When you are done manipulating data, both the ``h5py`` and ``VersionedHDF5File``
objects must be closed to make sure the HDF5 file is written properly to disk
(including data about versions.) This can be achieved by

.. code::

  >>> fileobject.close()
  >>> versioned_file.close()


Other Options
-------------

When a version is committed to a VersionedHDF5File, a timestamp is automatically
added to it. The timestamp for each version can be retrieved via the version's
`attrs`::

  >>> versioned_file['version1'].attrs['timestamp']

Since the HDF5 specification does not currently support writing
`datetime.datetime` or `numpy.datetime` objects to HDF5 files, these timestamps
are stored as strings, using the following format::

  `"%Y-%m-%d %H:%M:%S.%f%z"`

The timestamps are registered in UTC. For more details on the format string
above, see the `datetime.datetime.strftime` function documentation.

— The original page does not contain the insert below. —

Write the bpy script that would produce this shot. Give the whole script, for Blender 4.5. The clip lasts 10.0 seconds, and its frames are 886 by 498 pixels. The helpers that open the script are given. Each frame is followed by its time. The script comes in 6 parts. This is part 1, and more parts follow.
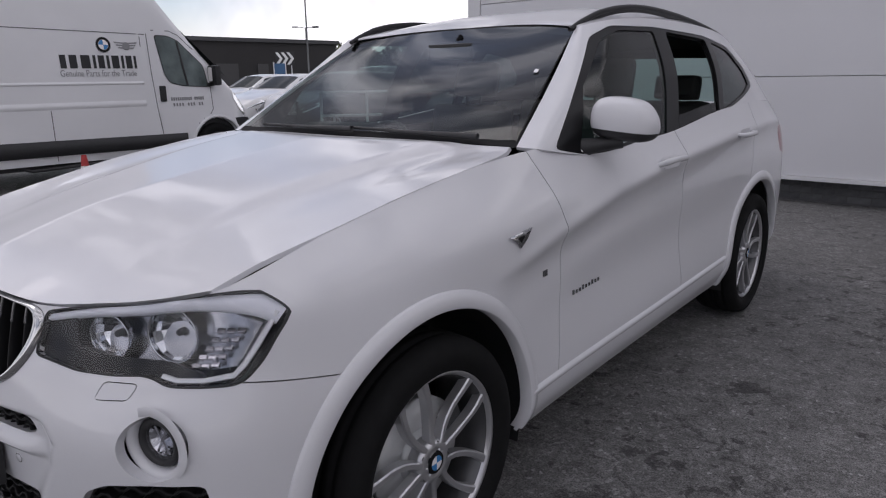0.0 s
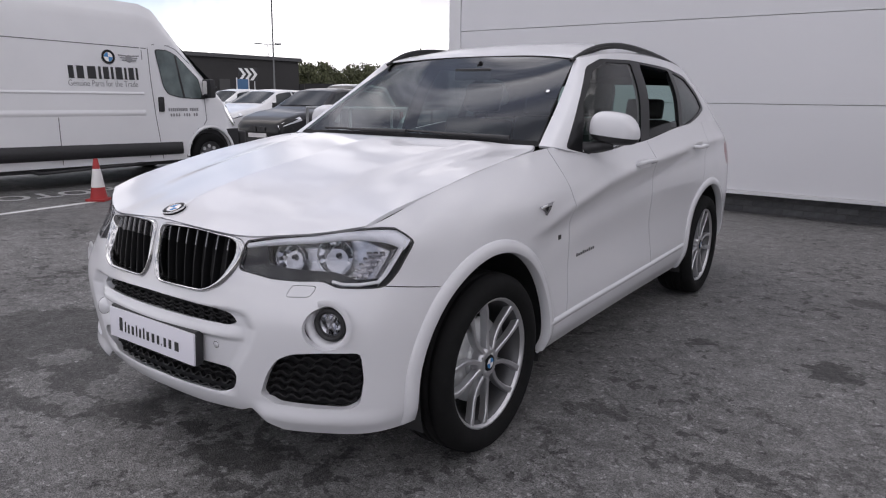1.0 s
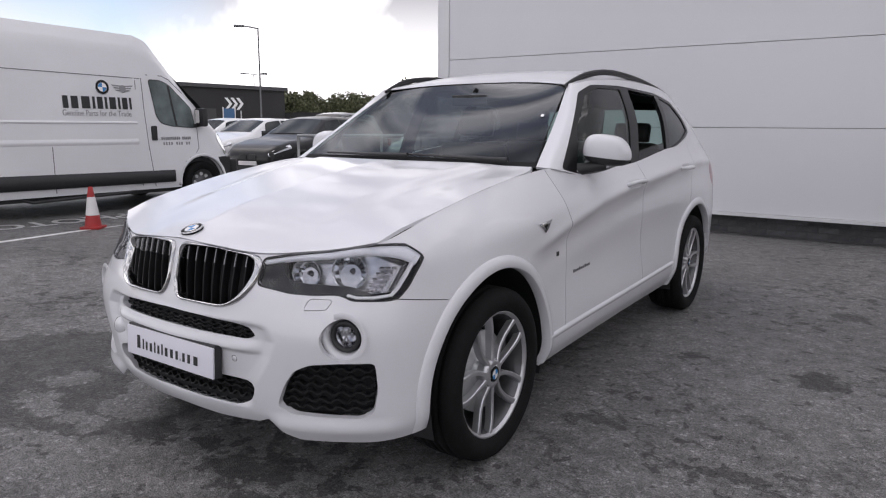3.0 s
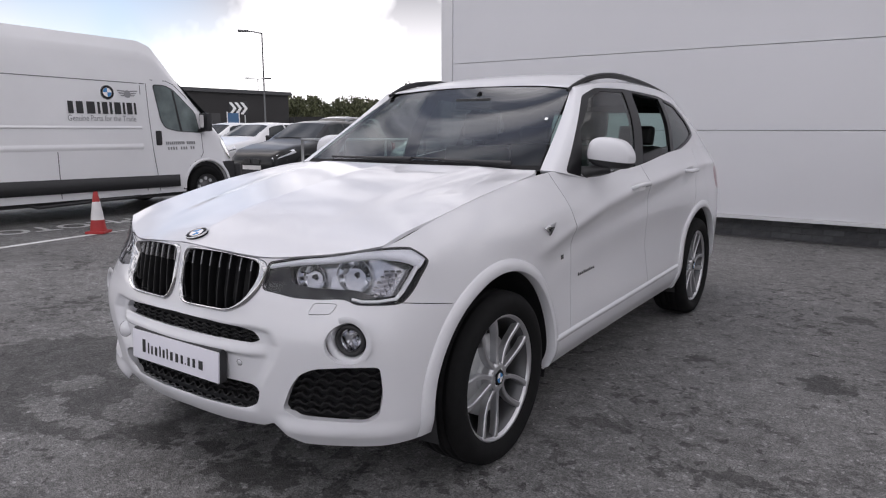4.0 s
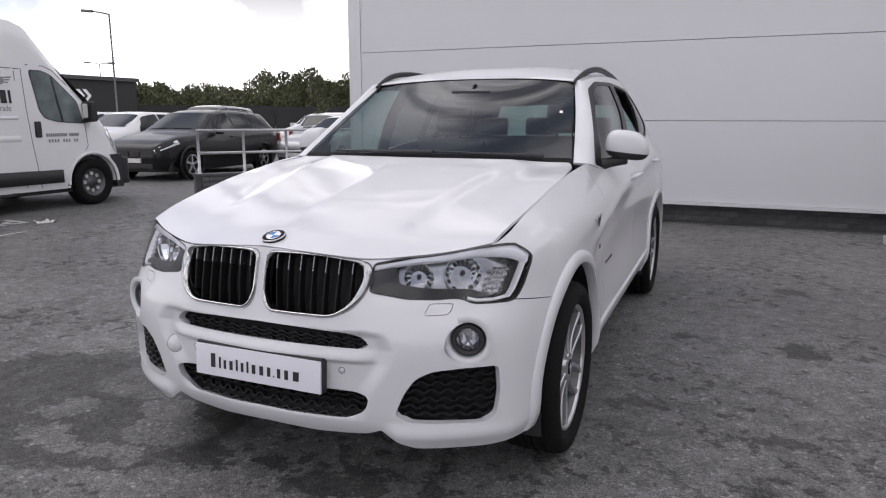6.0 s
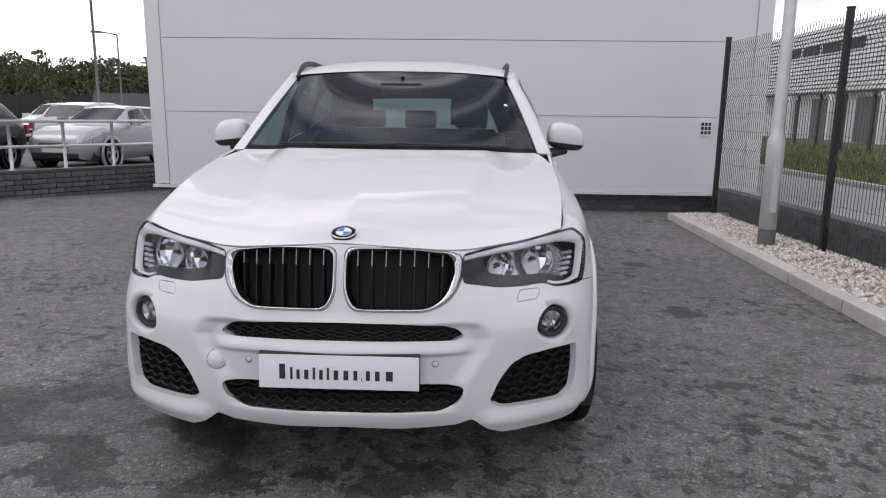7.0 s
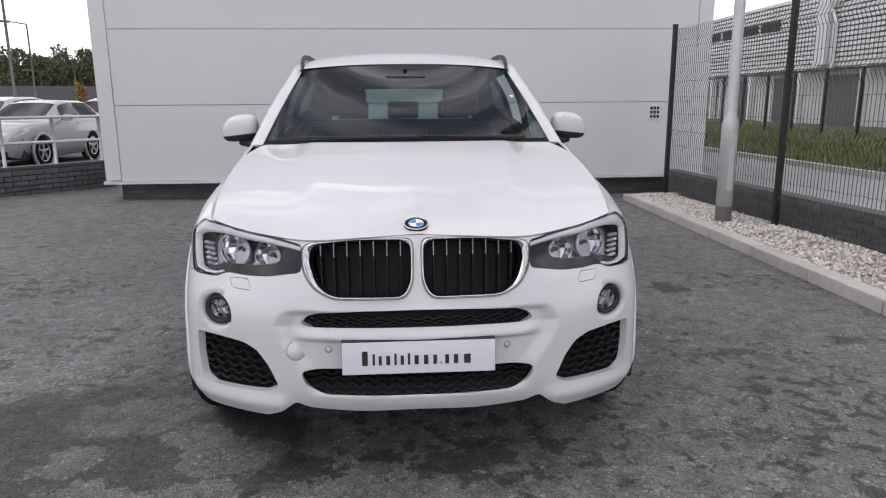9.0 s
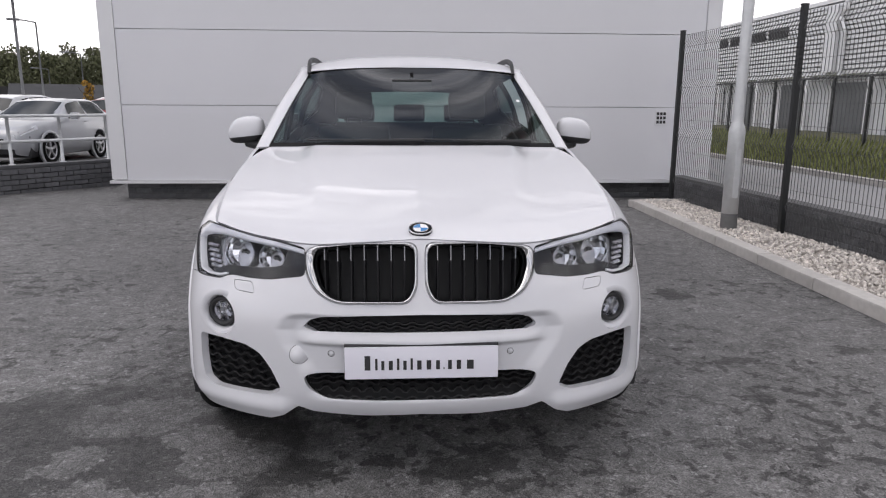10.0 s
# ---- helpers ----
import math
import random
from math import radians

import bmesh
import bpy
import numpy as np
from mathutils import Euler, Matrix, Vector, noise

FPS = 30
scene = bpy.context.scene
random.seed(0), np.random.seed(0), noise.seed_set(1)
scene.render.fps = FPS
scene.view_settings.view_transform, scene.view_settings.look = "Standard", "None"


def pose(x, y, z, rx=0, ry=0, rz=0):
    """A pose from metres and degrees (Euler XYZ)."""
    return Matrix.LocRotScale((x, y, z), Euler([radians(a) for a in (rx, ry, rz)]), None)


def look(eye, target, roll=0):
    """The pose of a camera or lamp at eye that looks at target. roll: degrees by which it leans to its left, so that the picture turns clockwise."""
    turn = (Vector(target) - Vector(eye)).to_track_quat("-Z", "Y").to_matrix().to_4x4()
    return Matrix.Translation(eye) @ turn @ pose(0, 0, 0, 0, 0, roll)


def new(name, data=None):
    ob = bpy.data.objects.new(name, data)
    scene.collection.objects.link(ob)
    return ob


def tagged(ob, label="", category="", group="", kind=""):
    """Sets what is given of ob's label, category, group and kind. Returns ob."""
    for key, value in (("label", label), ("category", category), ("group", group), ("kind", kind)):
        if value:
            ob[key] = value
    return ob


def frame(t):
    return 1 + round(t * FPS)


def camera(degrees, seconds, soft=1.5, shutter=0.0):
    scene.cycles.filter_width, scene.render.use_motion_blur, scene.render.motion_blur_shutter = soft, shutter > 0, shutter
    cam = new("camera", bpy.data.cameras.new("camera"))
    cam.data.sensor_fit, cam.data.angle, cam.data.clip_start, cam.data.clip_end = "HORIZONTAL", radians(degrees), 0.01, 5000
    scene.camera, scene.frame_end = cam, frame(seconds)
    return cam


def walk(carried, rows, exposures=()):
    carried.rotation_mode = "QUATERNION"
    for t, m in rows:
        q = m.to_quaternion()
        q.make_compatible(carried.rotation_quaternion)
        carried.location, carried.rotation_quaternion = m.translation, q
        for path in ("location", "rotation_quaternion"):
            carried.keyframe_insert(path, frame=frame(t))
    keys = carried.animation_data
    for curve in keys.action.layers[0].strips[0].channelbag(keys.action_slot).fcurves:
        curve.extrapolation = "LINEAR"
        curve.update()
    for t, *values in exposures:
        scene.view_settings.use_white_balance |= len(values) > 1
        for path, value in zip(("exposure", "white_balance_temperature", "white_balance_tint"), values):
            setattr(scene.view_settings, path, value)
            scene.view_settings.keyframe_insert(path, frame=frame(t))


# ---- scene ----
cam = camera(65.9, 10.0, soft=1.15)
PATH = [
    (0, (1.968, -1.258, 1.355), (0.737, 0.242, 0.869), -0.8),
    (0.5, (2.04, -1.759, 1.35), (0.939, -0.155, 0.889), 0.7),
    (1, (2.181, -2.109, 1.333), (1.045, -0.52, 0.903), 0.8),
    (1.5, (2.21, -2.252, 1.33), (1.127, -0.605, 0.992), 0.8),
    (2, (2.198, -2.26, 1.322), (1.089, -0.634, 0.966), 0.4),
    (2.5, (2.194, -2.256, 1.318), (1.085, -0.63, 0.961), 0.4),
    (4, (2.192, -2.258, 1.318), (1.069, -0.639, 0.975), 0.1),
    (4.5, (2.197, -2.257, 1.32), (1.089, -0.629, 0.969), 0.1),
    (5, (2.187, -2.254, 1.323), (1.097, -0.617, 0.958), -0.0),
    (5.5, (1.938, -2.417, 1.313), (0.98, -0.693, 0.979), 1.2),
    (5.7, (1.768, -2.507, 1.326), (0.855, -0.761, 0.981), 0.5),
    (6.8, (0.577, -2.885, 1.344), (0.403, -0.94, 0.916), 1.0),
    (7, (0.408, -2.911, 1.323), (0.336, -0.95, 0.936), 0.7),
    (7.5, (0.048, -2.957, 1.348), (0.157, -1.009, 0.907), 1.3),
    (8, (-0.114, -3.007, 1.354), (-0.029, -1.056, 0.925), 0.1),
    (8.5, (-0.093, -3.022, 1.358), (0.009, -1.063, 0.968), -0.1),
    (9, (-0.061, -3.03, 1.35), (0.068, -1.08, 0.927), -0.4),
    (9.5, (-0.062, -3.025, 1.354), (0.048, -1.072, 0.94), 0.1),
    (10, (-0.061, -3.022, 1.358), (0.056, -1.069, 0.942), 0.3),
]
walk(cam, [(t, look(eye, target, roll)) for t, eye, target, roll in PATH], [(0.0, -0.23, 6350, 18), (0.5, 0.02, 6350, 18), (1.0, 0.18, 6450, 17), (1.5, 0.22, 6500, 17), (5.0, 0.24, 6500, 16), (7.0, 0.30, 6550, 16), (10.0, 0.32, 6550, 15)])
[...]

The timestamp can also be used as an index to retrieve a chosen version from the
file. In this case, either a `datetime.datetime` or a `numpy.datetime64` object
must be used as a key. For example, if

.. code::

  >>> t = datetime.datetime.now(datetime.timezone.utc)

then using

.. code::

  >>> versioned_file[t]

returns the version with timestamp equal to `t` (converted to a string according
to the format mentioned above).

It is also possible to assign a timestamp manually to a file. Again, this
requires using either a `datetime.datetime` or a `numpy.datetime64` object as
the timestamp::

  >>> ts = datetime.datetime(2020, 6, 29, 23, 58, 21, 116470, tzinfo=datetime.timezone.utc)
  >>> with versioned_file.stage_version('version1', timestamp=ts) as group:
  >>>    group['mydataset'] = data

Now::

  >>> versioned_file[ts]

returns the same as `versioned_file['version1']`.